Analogous principles apply to abstract models, such as facial recognition systems based on artificial intelligence. The assumption of system accuracy based on training data performance can be misleading. External research has revealed limitations stemming from training dataset biases.
Datasets used to train these AI systems sometimes operate under the assumption of representative diversity but may underrepresent certain demographics, such as non-white individuals. This limitation has resulted in AI systems exhibiting disproportionate bias against specific populations.
In pursuit of enhanced AI, some researchers prioritize increased training data volume. However, this data-intensive strategy has environmental consequences due to the substantial energy consumption of large data centers.
Effective model utilization entails selecting assumptions whose limitations do not compromise the intended application. Rigorous testing is the ideal validation method, but practical constraints often preclude it – constructing a full-scale test bridge, for example, is infeasible.
Prudent model selection and development necessitate sound engineering judgment.
Cultivating Engineering Judgment Through Modeling Education
Developing Critical Evaluation Skills
Engineering judgment involves carefully balancing reliance on and skepticism towards mathematical frameworks that underpin many engineering models. Developing this essential judgment is a complex process typically cultivated through extensive practical experience. Educational initiatives, such as modeling and simulation courses, can accelerate the development of students’ engineering acumen.
Educational approaches that encourage students to construct their own models—an atypical experience in engineering curricula—can be particularly valuable. Students can then identify model assumptions, articulate limitations, and, crucially, justify how these limitations do not compromise the model’s safe and effective application.

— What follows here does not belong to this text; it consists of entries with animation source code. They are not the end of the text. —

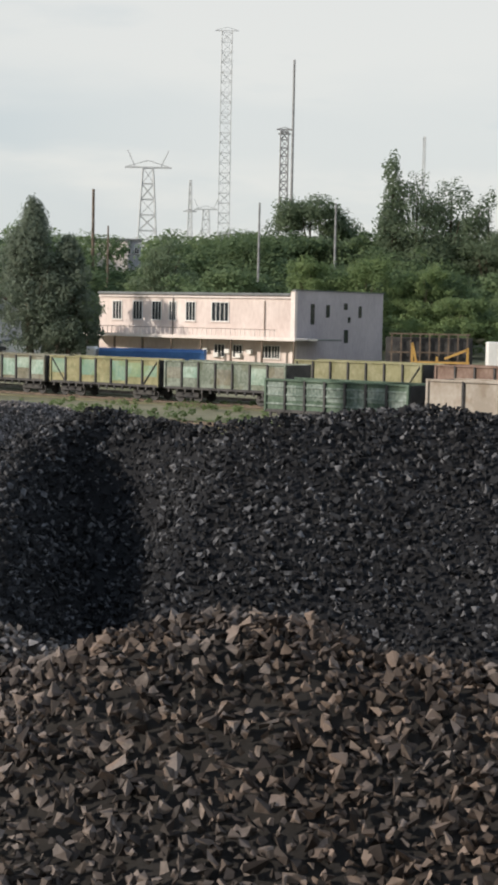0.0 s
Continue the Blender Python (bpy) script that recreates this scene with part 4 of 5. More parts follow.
# ---- grab on its ropes ----
GR_B, GR_D, GR_Z = 26.69, 86.0, 3.65
gp = spot(GR_B, GR_D)
grab = thing("grab_bucket", "rusty clamshell grab hanging closed on steel ropes", "grab", (gp.x, gp.y, GR_Z), GR_B - 10)
grab.scale = (1.12, 1.12, 1.12)
for s in (-1, 1):
    prof = [(0.0, 0.0), (s * 0.6, 0.05), (s * 1.0, 0.3), (s * 1.3, 0.8), (s * 1.22, 1.25), (s * 0.75, 1.3), (0.0, 0.95)]
    part("jaw", prism(prof if s < 0 else prof[::-1], -0.85, 0.85), M_DARKSTEEL, grab)
    for y in (-0.8, 0.8):
        part("arm", beam((s * 1.2, y, 0.75), (s * 0.45, y * 0.7, 2.45), 0.19, 0.2), M_GRAB, grab)
        part("arm", beam((s * 0.6, y, 0.5), (s * 0.35, y * 0.6, 2.4), 0.16, 0.16), M_GRAB, grab)
    part("lip", beam((s * 0.05, -0.9, 0.05), (s * 1.05, -0.9, 0.32), 0.1, 0.08), M_GRAB, grab)
part("head", add_box(bmesh.new(), (0, 0, 2.45), (1.3, 1.3, 0.35), None, 0.08), M_DARKSTEEL, grab)
part("lower_block", add_box(bmesh.new(), (0, 0, 1.25), (0.7, 0.9, 0.35), None, 0.08), M_GRAB, grab)
for k in range(5):
    part("fall", cyl((-0.24 + k * 0.12, 0, 1.3), (-0.24 + k * 0.12, 0, 2.4), 0.03, seg=6), M_DARKSTEEL, grab)
for k, (x, y) in enumerate(((-0.28, -0.3), (0.28, -0.3), (-0.28, 0.3), (0.28, 0.3))):
    part("rope", cyl((x, y, 2.6), (x * 0.7 + 1.6, y, 34), 0.017, seg=6), M_DARKSTEEL, grab)
    for j in range(12 if k < 2 else 0):
        z = 11.8 + j * 0.27
        xx = x + (x * -0.3 + 1.6) * (z - 2.6) / 31.4
        part("chain_link", add_box(bmesh.new(), (xx, y, z), (0.13 if j % 2 else 0.07, 0.07 if j % 2 else 0.13, 0.24), None, 0.02), M_DARKSTEEL, grab)
part("spreader", beam((0.29, -0.3, 13.2), (0.79, -0.3, 13.2), 0.08), M_DARKSTEEL, grab)


# ---- buildings ----
def window(parent, x, z, w, h, y=-0.02, frame_mat=None, mullions=2):
    """A glazed window in a wall facing -y: pane, frame and mullions."""
    win = part("window", box((x, y, z), (w, 0.06, h)), M_GLASS, parent)
    fm = frame_mat or M_WHITE
    for sx in (-1, 1):
        part("frame", box((x + sx * w / 2, y - 0.04, z), (0.1, 0.08, h + 0.1)), fm, win)
    for sz in (-1, 1):
        part("frame", box((x, y - 0.045, z + sz * h / 2), (w + 0.1, 0.08, 0.1)), fm, win)
    for k in range(mullions):
        part("mullion", box((x - w / 2 + w * (k + 1) / (mullions + 1), y - 0.03, z), (0.07, 0.06, h)), fm, win)
    part("sill", box((x, y - 0.1, z - h / 2 - 0.08), (w + 0.3, 0.22, 0.07)), M_CREAM, win)
    return win


pk_corner, pk_left = spot(-1.4, 205), spot(4.95, 224)
PZ = 1.55
d = pk_corner - pk_left
PK_L = d.length
pink = thing("office_building", "two-storey pale pink plastered office with a flat roof", "building", (pk_left.x, pk_left.y, PZ), math.degrees(math.atan2(d.y, d.x)))
PH = 8.2
part("front_wall", box((PK_L / 2, 0.2, PH / 2), (PK_L, 0.4, PH)), M_PINK, pink)
part("end_wall", box((PK_L + 0.0, 9.4, PH / 2 + 0.25), (0.4, 18.8, PH + 0.5)), M_PINK_SHADE, pink)
part("back_wall", box((PK_L / 2, 18.6, PH / 2), (PK_L - 0.5, 0.4, PH)), M_PINK, pink)
part("side_wall", box((0.2, 9.3, PH / 2), (0.4, 18.0, PH)), M_PINK, pink)
part("roof", box((PK_L / 2 - 0.25, 9.4, PH + 0.05), (PK_L + 0.2, 18.9, 0.3), 0.04), M_ROOF_GREY, pink)
part("coping", box((PK_L, 9.4, PH + 0.56), (0.6, 19.1, 0.14), 0.03), M_ROOF_GREY, pink)
part("eaves_board", box((PK_L / 2 - 0.3, -0.22, PH + 0.02), (PK_L - 0.4, 0.2, 0.26), 0.03), M_ROOF_GREY, pink)
part("cornice", box((PK_L / 2, -0.12, PH - 0.35), (PK_L, 0.3, 0.18), 0.03), M_CREAM, pink)
# canopy over the ground floor, with posts
can = part("canopy", box((PK_L / 2 + 1.0, -1.5, 3.05), (PK_L + 2.6, 3.0, 0.25), 0.03), M_CREAM, pink)
part("fascia", box((PK_L / 2 + 1.0, -3.04, 3.05), (PK_L + 2.6, 0.08, 0.4)), M_CREAM, pink)
part("canopy", box((PK_L + 2.0, 2.0, 3.0), (3.4, 5.0, 0.22), 0.03), M_ROOF_GREY, pink)
for k in range(8):
    part("post", box((0.5 + k * (PK_L + 1.5) / 7, -2.8, 1.5), (0.2, 0.2, 3.0)), M_RUST, pink)
for k in range(int(PK_L * 1.4)):
    part("rail_post", box((0.4 + k / 1.4, -2.95, 3.65), (0.06, 0.06, 0.9)), M_CREAM, pink)
part("hand_rail", box((PK_L / 2, -2.95, 4.1), (PK_L - 1, 0.07, 0.07)), M_RUST, pink)
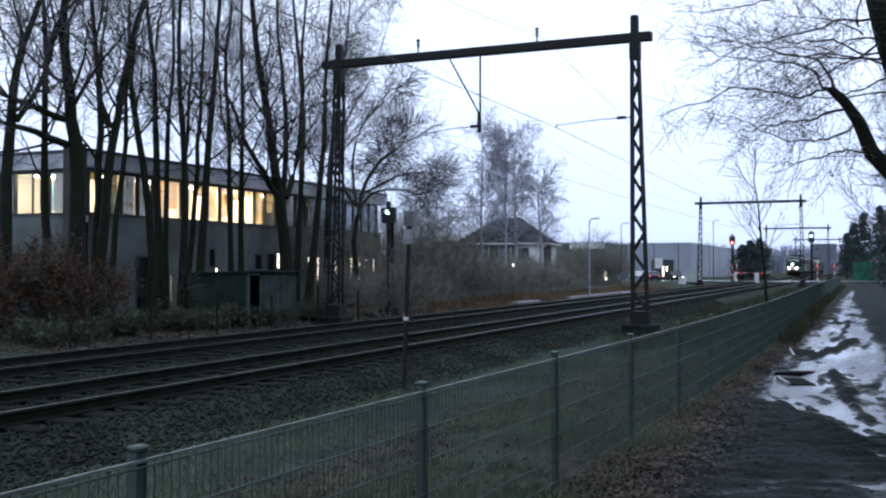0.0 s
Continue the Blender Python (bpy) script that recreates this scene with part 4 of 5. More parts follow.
# row along the office; stem bends are placed to fit the camera's view
DENSE = [(17, 0.20, 3.0, 42, 0.13, 0.04, 6, 0.38), (9, 0.15, 1.6, 45, 0.15, 0.02, 4, 0.5), (8, 0.1, 0.8, 42, 0.16, 0.01, 3, 0.6)]
row_tree(20.6, 0.17, [[(19.46, -0.2), (19.6, 4.2), (19.8, 5.5), (19.8, 6.5), (20.1, 7.9), (20.7, 8.9)], [(19.8, 5.5), (20.6, 6.75), (21.0, 7.9), (21.1, 9.0)]], 20)
row_tree(21.4, 0.14, [[(21.58, -0.3), (21.7, 2.8), (21.6, 4.6), (21.6, 7.3), (21.4, 9.2)], [(21.6, 7.3), (21.9, 8.5), (21.95, 9.3)]], 21)
row_tree(20.4, 0.23, [[(21.74, -0.3), (21.7, 4.4), (21.5, 5.55), (21.3, 6.7), (21.15, 8.1), (21.2, 9.0)], [(21.4, 5.74), (20.2, 5.97), (19.0, 6.25)], [(21.4, 5.05), (19.9, 5.3), (19.0, 5.4)]], 22, "stout dark bare tree with two long side limbs")
row_tree(21.2, 0.15, [[(23.42, -0.3), (23.46, 2.9), (23.4, 5.25), (23.45, 6.8), (23.1, 9.6)], [(23.4, 7.9), (23.6, 9.0), (23.76, 9.7)]], 23)
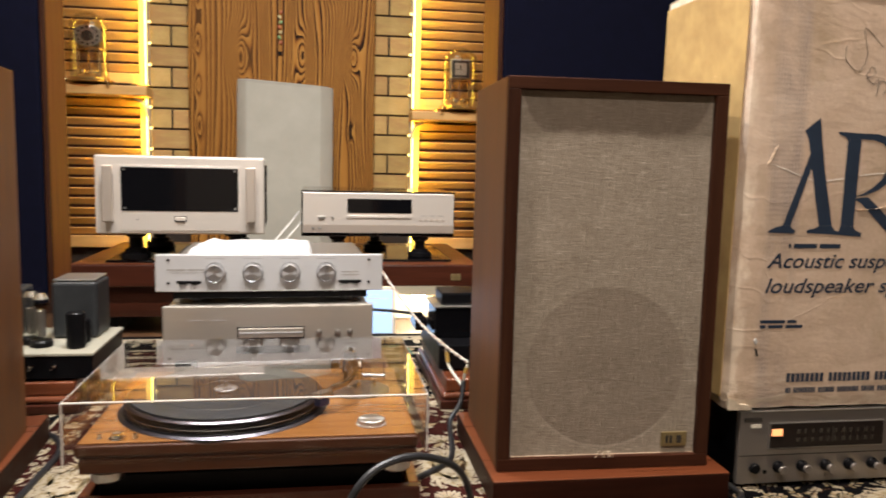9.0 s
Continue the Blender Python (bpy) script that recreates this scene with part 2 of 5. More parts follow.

Learning from Past Failures to Prevent Recurrence
Engineering disasters like the Tacoma Narrows Bridge collapse can occur when engineers fail to recognize a model’s inherent assumptions and limitations. While engineering education often imparts model development and application, explicit focus on model limitations is frequently lacking. Enhancing students’ engineering judgment through targeted educational interventions is crucial to prevent future incidents akin to “Galloping Gertie.”